** Challenge **
Begin with the line that contains "carried.location, carried.rotation_quaternion = m.translation, q" and end with the line that contains "scene.view_settings.use_white_balance |= len(values)": copy that span of lines exactly, and nothing outside it.

** Dataset content **
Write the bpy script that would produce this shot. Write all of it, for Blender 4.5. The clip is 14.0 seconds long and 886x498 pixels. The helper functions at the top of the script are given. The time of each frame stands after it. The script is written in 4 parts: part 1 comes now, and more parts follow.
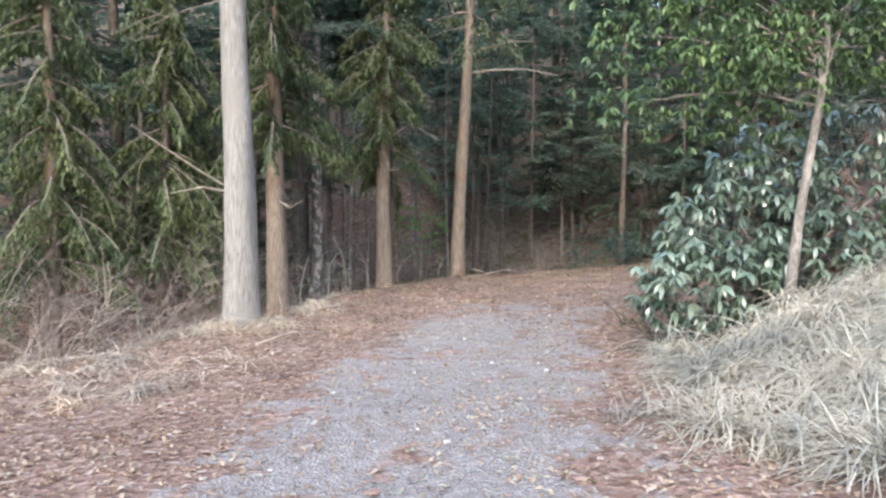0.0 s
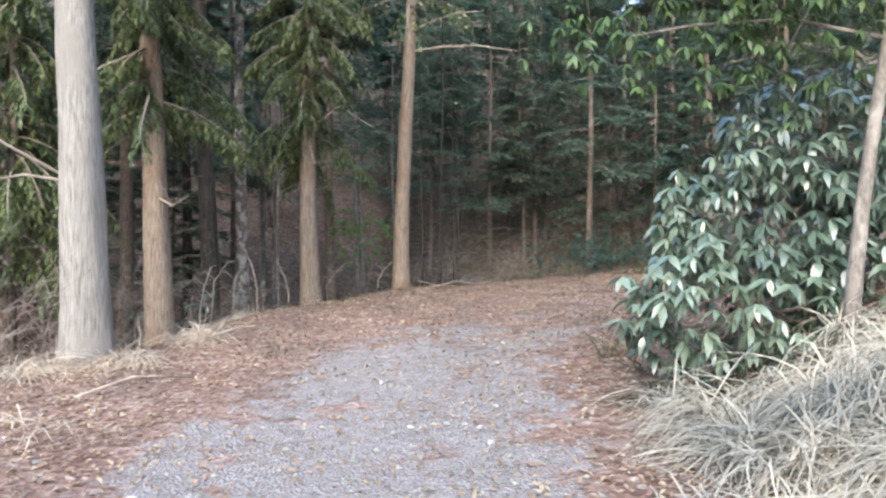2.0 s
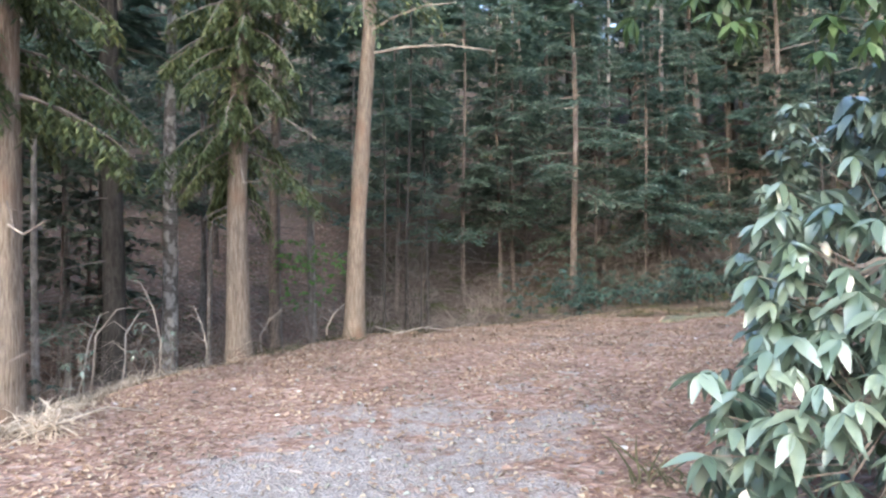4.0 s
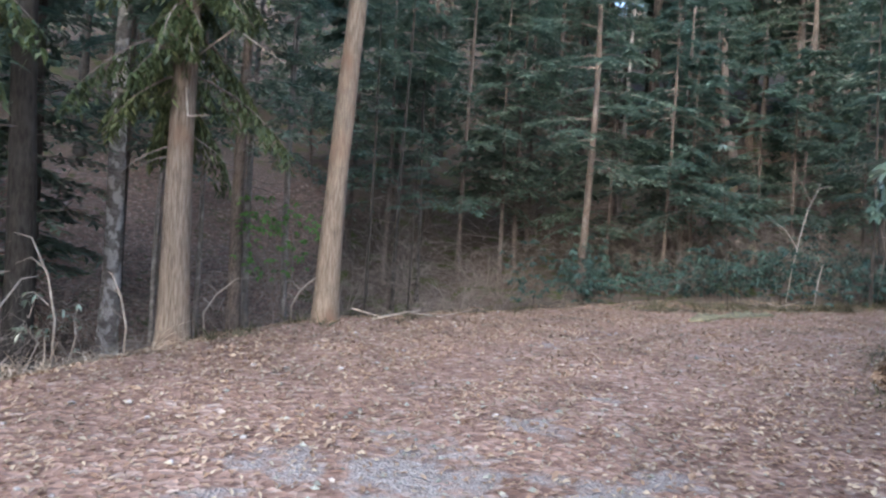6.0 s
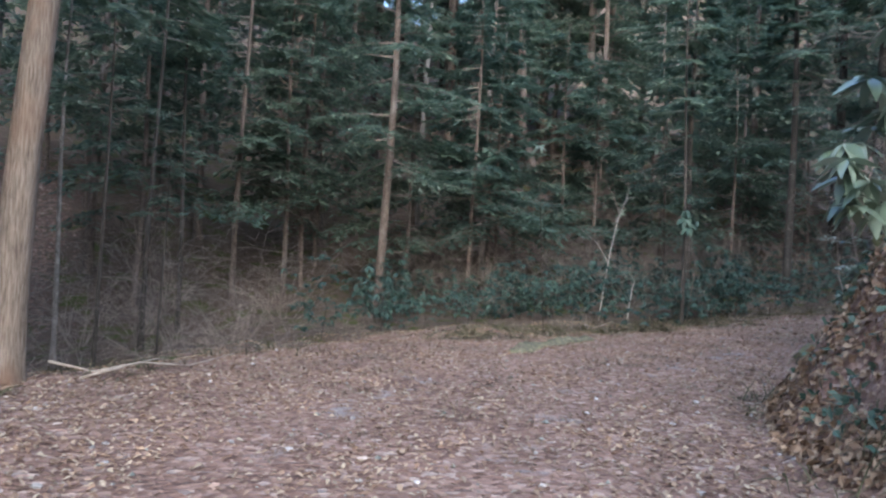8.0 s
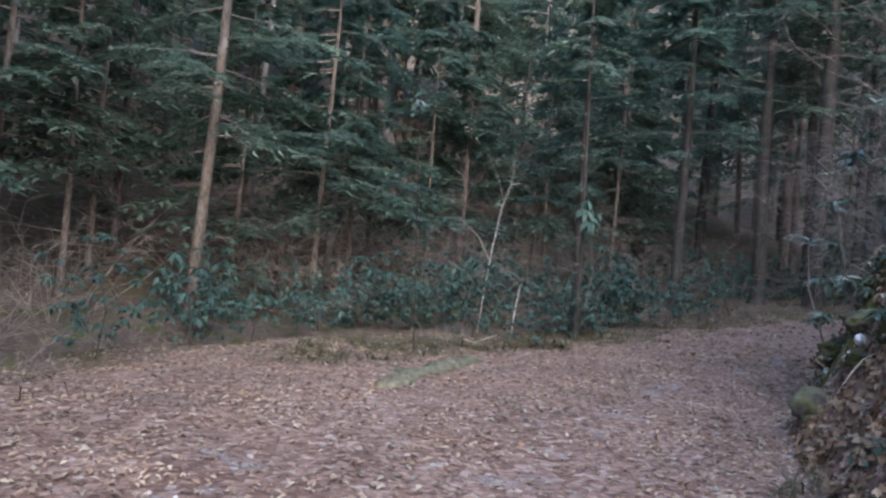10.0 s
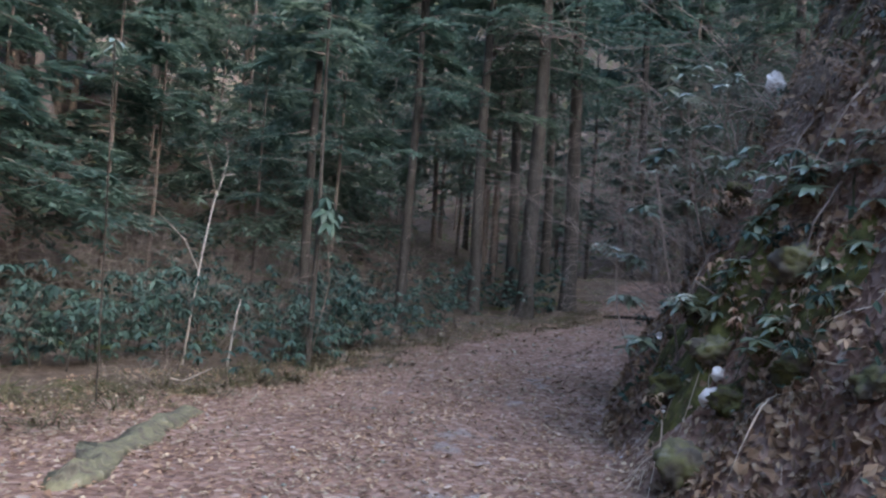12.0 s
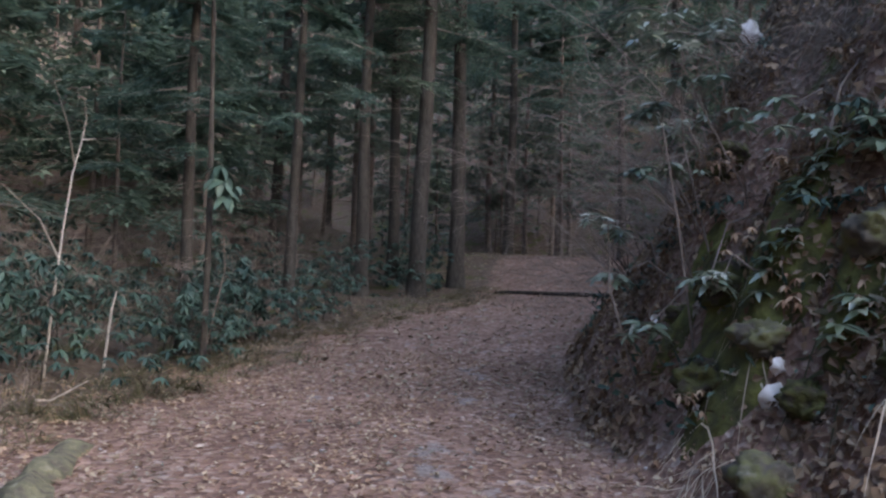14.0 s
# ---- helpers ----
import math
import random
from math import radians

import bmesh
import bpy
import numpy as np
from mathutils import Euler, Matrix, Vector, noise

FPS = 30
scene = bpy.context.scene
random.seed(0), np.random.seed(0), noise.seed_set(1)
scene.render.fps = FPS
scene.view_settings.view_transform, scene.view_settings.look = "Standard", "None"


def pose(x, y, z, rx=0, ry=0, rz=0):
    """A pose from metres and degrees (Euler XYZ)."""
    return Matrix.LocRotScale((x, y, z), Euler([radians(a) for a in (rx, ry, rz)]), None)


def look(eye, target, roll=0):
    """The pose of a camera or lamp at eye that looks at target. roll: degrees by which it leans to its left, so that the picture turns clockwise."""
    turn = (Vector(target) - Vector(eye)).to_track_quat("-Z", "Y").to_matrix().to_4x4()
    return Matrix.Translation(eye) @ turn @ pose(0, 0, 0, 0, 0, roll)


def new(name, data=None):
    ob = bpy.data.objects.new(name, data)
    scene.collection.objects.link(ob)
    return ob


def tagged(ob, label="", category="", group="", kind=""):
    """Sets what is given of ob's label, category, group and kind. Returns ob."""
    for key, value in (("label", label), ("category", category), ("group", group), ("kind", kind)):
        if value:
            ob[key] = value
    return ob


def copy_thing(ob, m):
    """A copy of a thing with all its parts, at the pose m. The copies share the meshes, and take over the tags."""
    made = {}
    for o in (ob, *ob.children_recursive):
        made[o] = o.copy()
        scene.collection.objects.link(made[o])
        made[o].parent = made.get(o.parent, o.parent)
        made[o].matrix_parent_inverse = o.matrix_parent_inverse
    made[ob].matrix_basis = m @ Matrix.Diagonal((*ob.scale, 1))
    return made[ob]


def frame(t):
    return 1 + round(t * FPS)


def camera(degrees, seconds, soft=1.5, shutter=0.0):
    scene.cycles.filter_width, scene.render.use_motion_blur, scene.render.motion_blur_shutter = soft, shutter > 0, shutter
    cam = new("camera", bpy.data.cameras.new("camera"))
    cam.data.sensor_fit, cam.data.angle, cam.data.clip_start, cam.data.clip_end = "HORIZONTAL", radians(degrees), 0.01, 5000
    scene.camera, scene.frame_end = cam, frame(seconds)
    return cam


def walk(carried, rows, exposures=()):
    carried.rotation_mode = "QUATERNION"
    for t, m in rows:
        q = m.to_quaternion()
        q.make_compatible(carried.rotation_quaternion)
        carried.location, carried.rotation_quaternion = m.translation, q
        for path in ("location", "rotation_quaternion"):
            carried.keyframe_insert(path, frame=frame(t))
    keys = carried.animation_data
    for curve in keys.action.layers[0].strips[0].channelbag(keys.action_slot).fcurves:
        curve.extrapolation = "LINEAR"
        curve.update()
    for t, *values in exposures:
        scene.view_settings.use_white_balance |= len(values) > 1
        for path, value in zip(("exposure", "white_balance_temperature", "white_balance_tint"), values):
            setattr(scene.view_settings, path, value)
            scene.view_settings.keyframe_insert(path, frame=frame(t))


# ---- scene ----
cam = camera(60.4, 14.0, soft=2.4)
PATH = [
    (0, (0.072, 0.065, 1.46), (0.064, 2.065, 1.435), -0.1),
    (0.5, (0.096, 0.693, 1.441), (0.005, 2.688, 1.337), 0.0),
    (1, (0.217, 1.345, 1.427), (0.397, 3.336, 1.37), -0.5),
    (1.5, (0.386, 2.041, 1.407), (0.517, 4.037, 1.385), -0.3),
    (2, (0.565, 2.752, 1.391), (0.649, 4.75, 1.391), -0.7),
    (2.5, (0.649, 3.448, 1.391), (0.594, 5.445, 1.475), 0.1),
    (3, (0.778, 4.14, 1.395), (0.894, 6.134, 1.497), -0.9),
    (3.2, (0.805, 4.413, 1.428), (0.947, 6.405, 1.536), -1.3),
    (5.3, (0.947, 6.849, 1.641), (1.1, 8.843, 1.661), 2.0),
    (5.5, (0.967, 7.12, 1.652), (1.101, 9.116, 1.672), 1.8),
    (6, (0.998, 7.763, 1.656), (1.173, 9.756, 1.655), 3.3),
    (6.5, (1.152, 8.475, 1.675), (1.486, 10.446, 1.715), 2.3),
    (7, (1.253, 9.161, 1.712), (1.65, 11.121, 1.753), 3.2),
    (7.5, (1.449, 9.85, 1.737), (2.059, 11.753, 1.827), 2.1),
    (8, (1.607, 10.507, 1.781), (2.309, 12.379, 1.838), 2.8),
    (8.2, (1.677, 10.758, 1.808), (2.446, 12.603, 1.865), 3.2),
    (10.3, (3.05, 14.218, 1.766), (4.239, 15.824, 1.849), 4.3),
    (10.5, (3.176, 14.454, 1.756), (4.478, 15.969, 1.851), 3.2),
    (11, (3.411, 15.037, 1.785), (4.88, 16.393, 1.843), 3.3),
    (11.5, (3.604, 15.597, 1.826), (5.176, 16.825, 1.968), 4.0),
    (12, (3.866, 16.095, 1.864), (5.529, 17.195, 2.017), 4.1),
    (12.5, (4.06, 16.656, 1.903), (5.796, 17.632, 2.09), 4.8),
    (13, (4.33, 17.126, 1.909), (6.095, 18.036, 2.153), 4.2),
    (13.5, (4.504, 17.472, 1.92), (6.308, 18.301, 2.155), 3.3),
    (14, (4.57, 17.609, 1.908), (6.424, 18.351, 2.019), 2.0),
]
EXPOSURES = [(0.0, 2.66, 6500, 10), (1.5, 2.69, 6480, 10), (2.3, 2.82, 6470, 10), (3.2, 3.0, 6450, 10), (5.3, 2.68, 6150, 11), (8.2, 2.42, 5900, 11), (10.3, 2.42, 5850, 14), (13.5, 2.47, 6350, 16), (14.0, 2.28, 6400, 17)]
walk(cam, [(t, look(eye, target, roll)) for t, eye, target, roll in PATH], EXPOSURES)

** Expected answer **
        carried.location, carried.rotation_quaternion = m.translation, q
        for path in ("location", "rotation_quaternion"):
            carried.keyframe_insert(path, frame=frame(t))
    keys = carried.animation_data
    for curve in keys.action.layers[0].strips[0].channelbag(keys.action_slot).fcurves:
        curve.extrapolation = "LINEAR"
        curve.update()
    for t, *values in exposures:
        scene.view_settings.use_white_balance |= len(values) > 1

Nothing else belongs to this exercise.